At the end of his favourable review of Pierre Hadot’s What is Ancient Philosophy?, Professor Gerson remarks that the translation is “rather disappointingly flat”. As the translator, I am concerned at being thus rendered solely responsible for one of what struck Professor Gerson as the only two negative aspects of M. Hadot’s important work.
Professor Gerson’s remark reflects a judgement of taste, which, I am happy to say, has not been shared by other reviewers;1 in any case, de gustibus non disputandum. Yet his remark, in its terseness, leaves one wishing for more elaboration. He found the translation “flat”, but flat compared to what? There would seem to be two possibilities here. Professor Gerson may have found the style of Hadot’s French original lively, fresh and jaunty; in which case he must feel I, as the translator, have simply failed in my duty to reproduce the qualities of the original. Unfortunately, it’s not possible to tell from his review whether Professor Gerson has actually read Hadot’s original French edition. If he has not, of course, he is wholly incapable of judging whether my translation accurately reflects the original or not.
If he *has* read the French original, we are presented with two further possibilities. If Professor Gerson finds I have failed to render the qualities of the French original, then I have betrayed the trust M. Hadot has placed in me, by failing utterly at what I consider to be the translator’s primary task: faithfulness to the original. I can only hope this is not the case, and the generally positive critical reception of my translations over the past decade or so allows me to hope Professor Gerson’s negative impression is due more to the idiosyncrasies of his taste than to any objective failure on my part.
On the other hand, perhaps Professor Gerson found the French original “flat” as well? If so, then I have merely reproduced the qualities of the original, and no translator has the right to do more than that — surely Professor Gerson would not have wished me to “jazz up” the style of a scholar as eminent as M. Hadot, perhaps by the insertion of a few well-placed one-liners?
Finally, if Professor Gerson did indeed find both the original and the translation “flat” — that is, presumably, with regard to Hadot’s other works, three of which I have had the pleasure of translating — one might have hoped he would wonder about the reasons for this subjective impression. One of the many important lessons M. Hadot has passed on to his students is the fundamental importance of context for understanding ancient literary and philosophical texts: before evaluating a work, we must decide to which audience the author was addressing himself, what effect he wished to produce on it, and what were the conventions of literary genre that induced the author to write the way he did.
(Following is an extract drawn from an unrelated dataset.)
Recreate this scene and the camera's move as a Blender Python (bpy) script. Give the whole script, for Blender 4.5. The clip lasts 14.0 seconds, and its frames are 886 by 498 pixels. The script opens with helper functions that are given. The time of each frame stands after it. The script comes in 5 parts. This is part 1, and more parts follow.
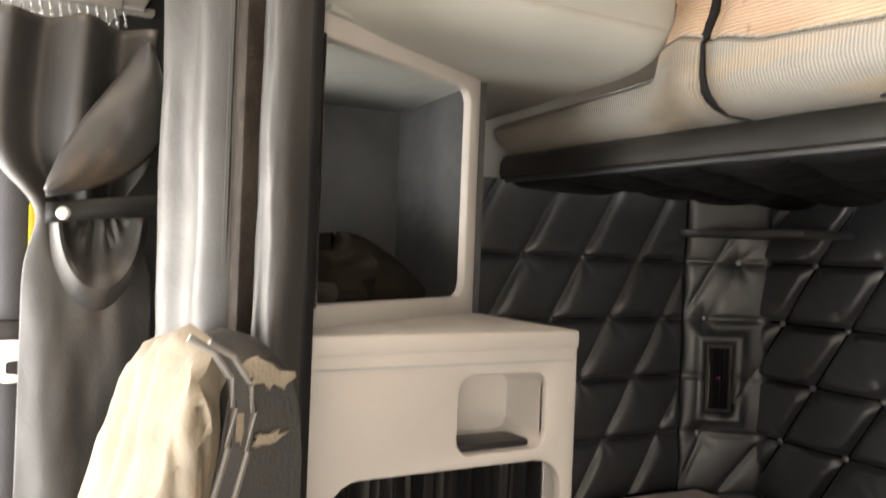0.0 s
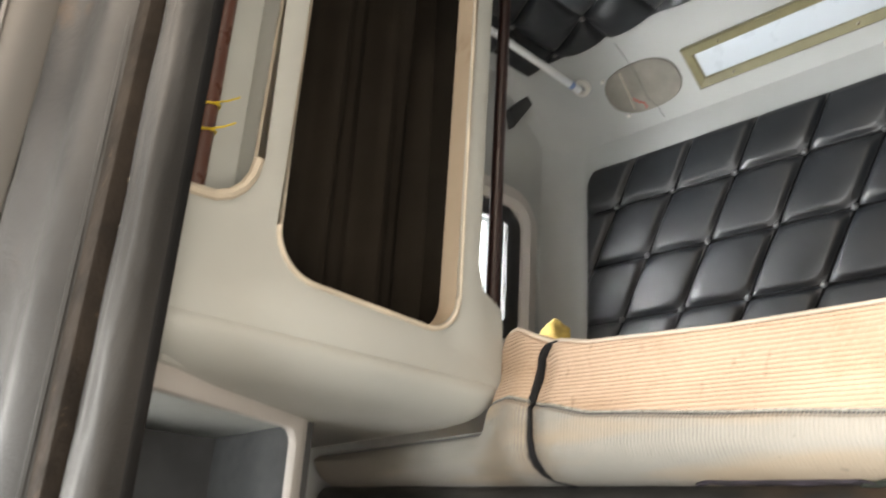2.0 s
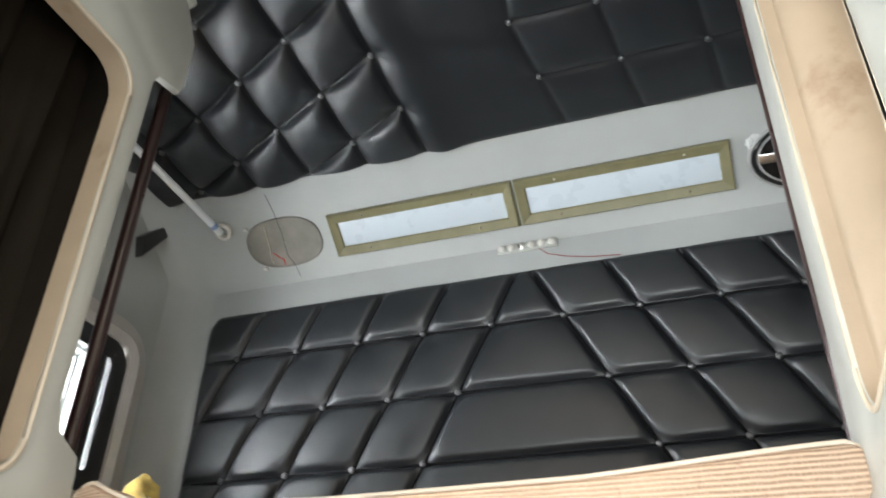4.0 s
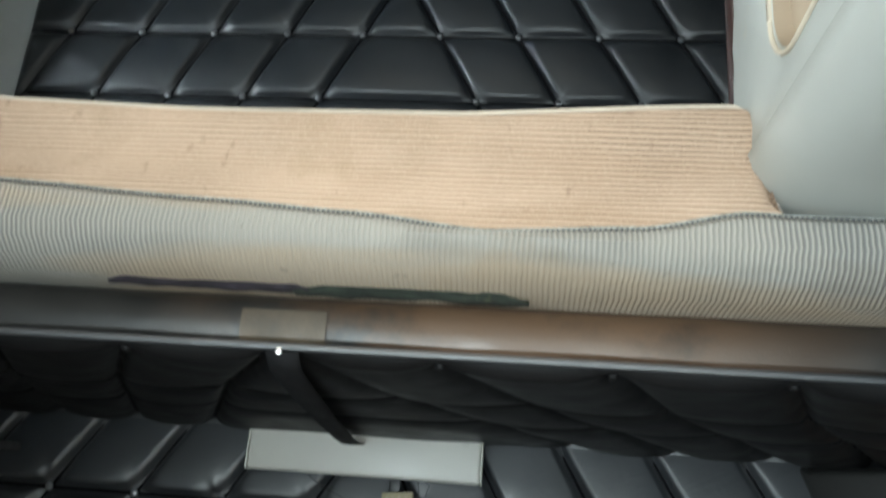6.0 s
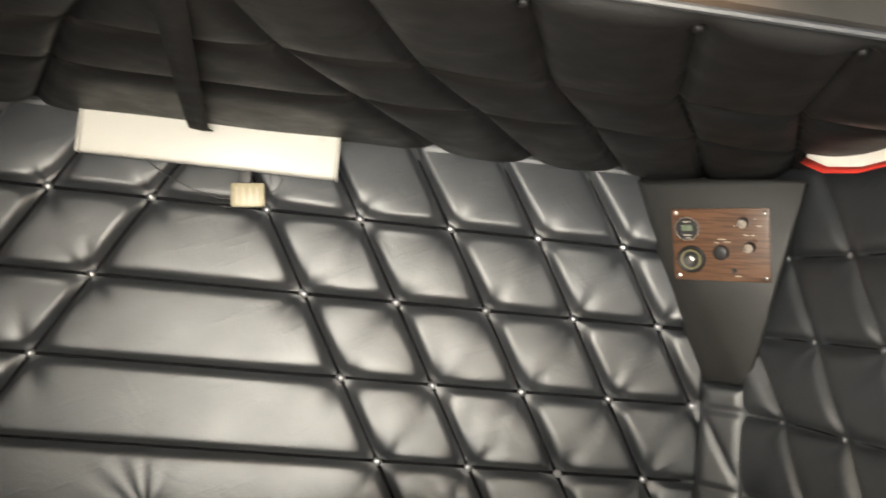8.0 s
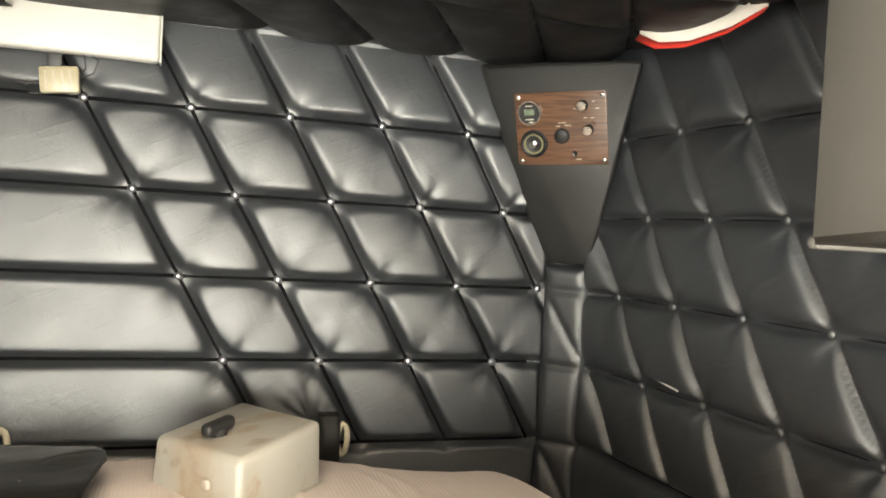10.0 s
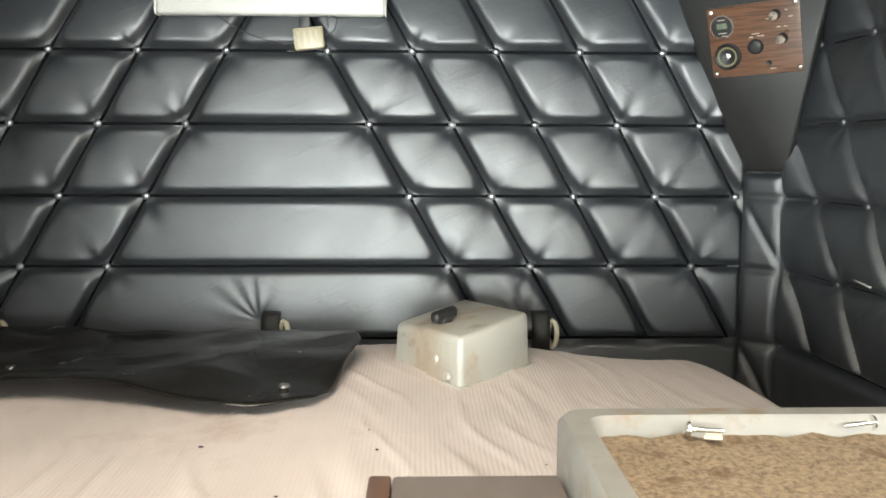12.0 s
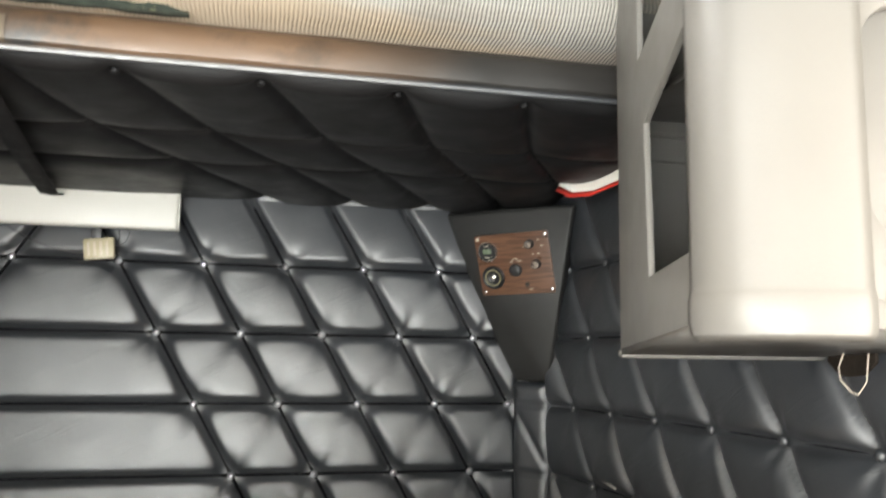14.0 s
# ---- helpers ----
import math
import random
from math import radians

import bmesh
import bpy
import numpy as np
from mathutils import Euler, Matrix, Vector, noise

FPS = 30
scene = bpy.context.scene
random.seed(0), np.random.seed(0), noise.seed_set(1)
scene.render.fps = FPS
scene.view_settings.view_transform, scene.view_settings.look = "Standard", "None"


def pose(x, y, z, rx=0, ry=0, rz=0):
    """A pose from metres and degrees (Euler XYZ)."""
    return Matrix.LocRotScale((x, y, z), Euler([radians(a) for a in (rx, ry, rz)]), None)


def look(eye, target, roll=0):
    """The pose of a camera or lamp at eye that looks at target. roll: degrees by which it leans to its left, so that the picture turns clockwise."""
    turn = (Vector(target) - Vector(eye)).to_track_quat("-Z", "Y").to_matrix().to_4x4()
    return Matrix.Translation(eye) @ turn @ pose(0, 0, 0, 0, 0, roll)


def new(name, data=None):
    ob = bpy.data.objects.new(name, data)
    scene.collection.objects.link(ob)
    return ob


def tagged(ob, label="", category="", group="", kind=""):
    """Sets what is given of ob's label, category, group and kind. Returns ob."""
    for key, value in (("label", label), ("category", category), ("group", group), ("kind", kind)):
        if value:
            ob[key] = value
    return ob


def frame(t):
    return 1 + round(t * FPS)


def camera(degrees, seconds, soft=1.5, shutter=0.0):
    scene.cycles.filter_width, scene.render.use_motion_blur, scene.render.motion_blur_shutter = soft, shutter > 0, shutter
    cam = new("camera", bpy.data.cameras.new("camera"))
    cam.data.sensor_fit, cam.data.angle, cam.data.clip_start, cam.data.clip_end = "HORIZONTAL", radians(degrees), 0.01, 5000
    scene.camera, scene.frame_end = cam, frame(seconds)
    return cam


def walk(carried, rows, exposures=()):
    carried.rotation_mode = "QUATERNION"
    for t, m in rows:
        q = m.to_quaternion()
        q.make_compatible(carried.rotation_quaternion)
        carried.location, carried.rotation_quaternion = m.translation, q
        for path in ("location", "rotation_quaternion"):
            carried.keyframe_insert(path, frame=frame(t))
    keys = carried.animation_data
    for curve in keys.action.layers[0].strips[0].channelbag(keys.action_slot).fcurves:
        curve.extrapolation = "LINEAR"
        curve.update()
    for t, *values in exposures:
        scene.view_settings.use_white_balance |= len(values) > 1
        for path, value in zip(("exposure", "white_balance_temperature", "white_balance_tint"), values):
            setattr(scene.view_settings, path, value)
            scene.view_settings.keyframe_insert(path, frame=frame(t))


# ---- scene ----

This is surely no less true of modern works and authors. As Professor Gerson perspicuously remarked, the themes in What is Ancient Philosophy? have to some extent been dealt with elsewhere; the work is, in fact, a revised, updated, and expository version of themes M. Hadot has been writing about since at least 1981. Yet, whereas Philosophy as a Way of Life was a series of essays, many of which arose in the context of M. Hadot’s teaching at the Ecole Pratique des Hautes Etudes in Paris, What is Ancient Philosophy? is a unified narrative study which attempts to present his view of the nature and development of ancient and modern philosophy in as clear and scholarly a way as possible, providing new evidence for some views expressed in the earlier work and thoroughly revising others. It would therefore be simply a mistake on the reader’s part to expect to encounter in What is Ancient Philosophy? the same tone or style as in Hadot’s earlier works. It is a different work, designed to achieve different goals and to appeal to a different audience. Clearly, to judge from the laudatory tone of his review, Professor Gerson believes M. Hadot’s book accomplishes its goals in an exemplary way. This is enough to satisfy me. Still, I do regret that Professor Gerson found my translation wanting, albeit in ways which are none too clear to me.
Notes
1. There are no negative remarks on the quality of the translation in the review by Barry Gewen ( New York Times, August 18, 2002), who merely speaks of the translation’s “clarity of prose”.